→ **TASK TO COMPLETE**: Everything from the line containing "4. More parts follow." through the last line of the data below is to be retyped exactly, apart from the pictures.

————————

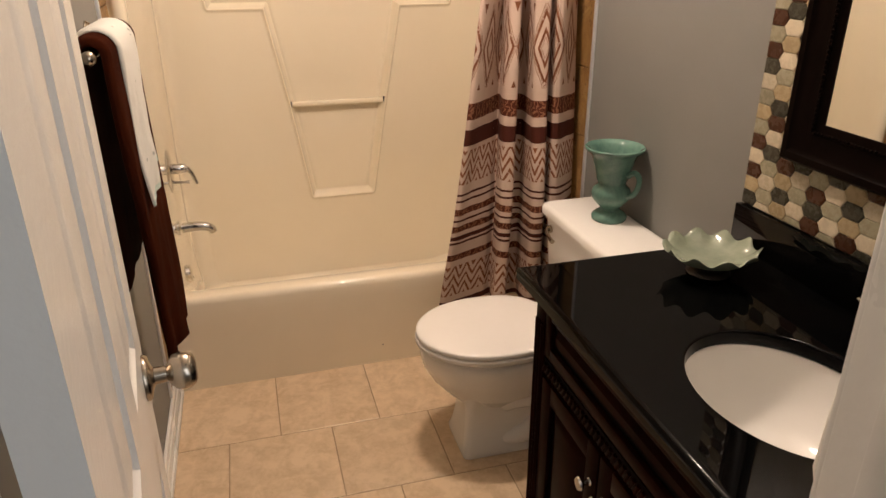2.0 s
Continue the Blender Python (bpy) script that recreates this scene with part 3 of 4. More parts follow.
# curtain rod
ROD_Y, ROD_Z = -0.795, 2.010
rod = thing("curtain_rod", (0.75, ROD_Y, ROD_Z), "brushed nickel telescoping shower curtain rod", "curtain rod")
bm = B()
tube(bm, [(0.03, ROD_Y, ROD_Z), (1.035, ROD_Y, ROD_Z + 0.003), (1.04, ROD_Y, ROD_Z + 0.003)], [0.0135, 0.0135, 0.0125], 48)
part("outer_tube", bm, M_ROD, rod)
bm = B()
tube(bm, [(1.02, ROD_Y, ROD_Z + 0.003), (W - 0.02, ROD_Y, ROD_Z + 0.006)], 0.0115, 48)
part("inner_tube", bm, M_ROD, rod)
for x, d, z in ((0.0015, 1, ROD_Z), (W - 0.0015, -1, ROD_Z + 0.006)):
    bm = B()
    lathe(bm, [(0.033, 0.0), (0.033, 0.006), (0.030, 0.009), (0.030, 0.014), (0.027, 0.017), (0.025, 0.030), (0.020, 0.038), (0.019, 0.050), (0.014, 0.054)], towards(x, ROD_Y, z, (d, 0, 0)), 36)
    part("end_cup", bm, M_NICKEL, rod, "stepped nickel end cup")


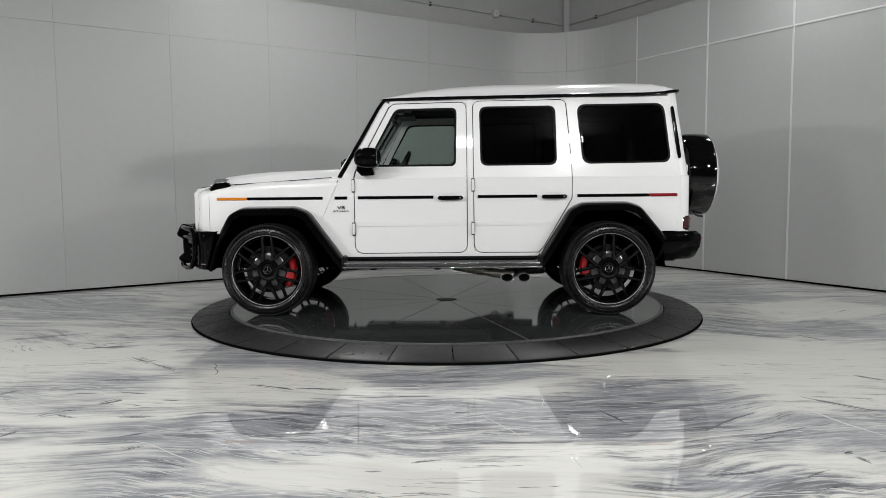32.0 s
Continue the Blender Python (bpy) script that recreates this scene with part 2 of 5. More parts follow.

————————

→ **THE ANSWER**:
Continue the Blender Python (bpy) script that recreates this scene with part 3 of 4. More parts follow.
# curtain rod
ROD_Y, ROD_Z = -0.795, 2.010
rod = thing("curtain_rod", (0.75, ROD_Y, ROD_Z), "brushed nickel telescoping shower curtain rod", "curtain rod")
bm = B()
tube(bm, [(0.03, ROD_Y, ROD_Z), (1.035, ROD_Y, ROD_Z + 0.003), (1.04, ROD_Y, ROD_Z + 0.003)], [0.0135, 0.0135, 0.0125], 48)
part("outer_tube", bm, M_ROD, rod)
bm = B()
tube(bm, [(1.02, ROD_Y, ROD_Z + 0.003), (W - 0.02, ROD_Y, ROD_Z + 0.006)], 0.0115, 48)
part("inner_tube", bm, M_ROD, rod)
for x, d, z in ((0.0015, 1, ROD_Z), (W - 0.0015, -1, ROD_Z + 0.006)):
    bm = B()
    lathe(bm, [(0.033, 0.0), (0.033, 0.006), (0.030, 0.009), (0.030, 0.014), (0.027, 0.017), (0.025, 0.030), (0.020, 0.038), (0.019, 0.050), (0.014, 0.054)], towards(x, ROD_Y, z, (d, 0, 0)), 36)
    part("end_cup", bm, M_NICKEL, rod, "stepped nickel end cup")


32.0 s
Continue the Blender Python (bpy) script that recreates this scene with part 2 of 5. More parts follow.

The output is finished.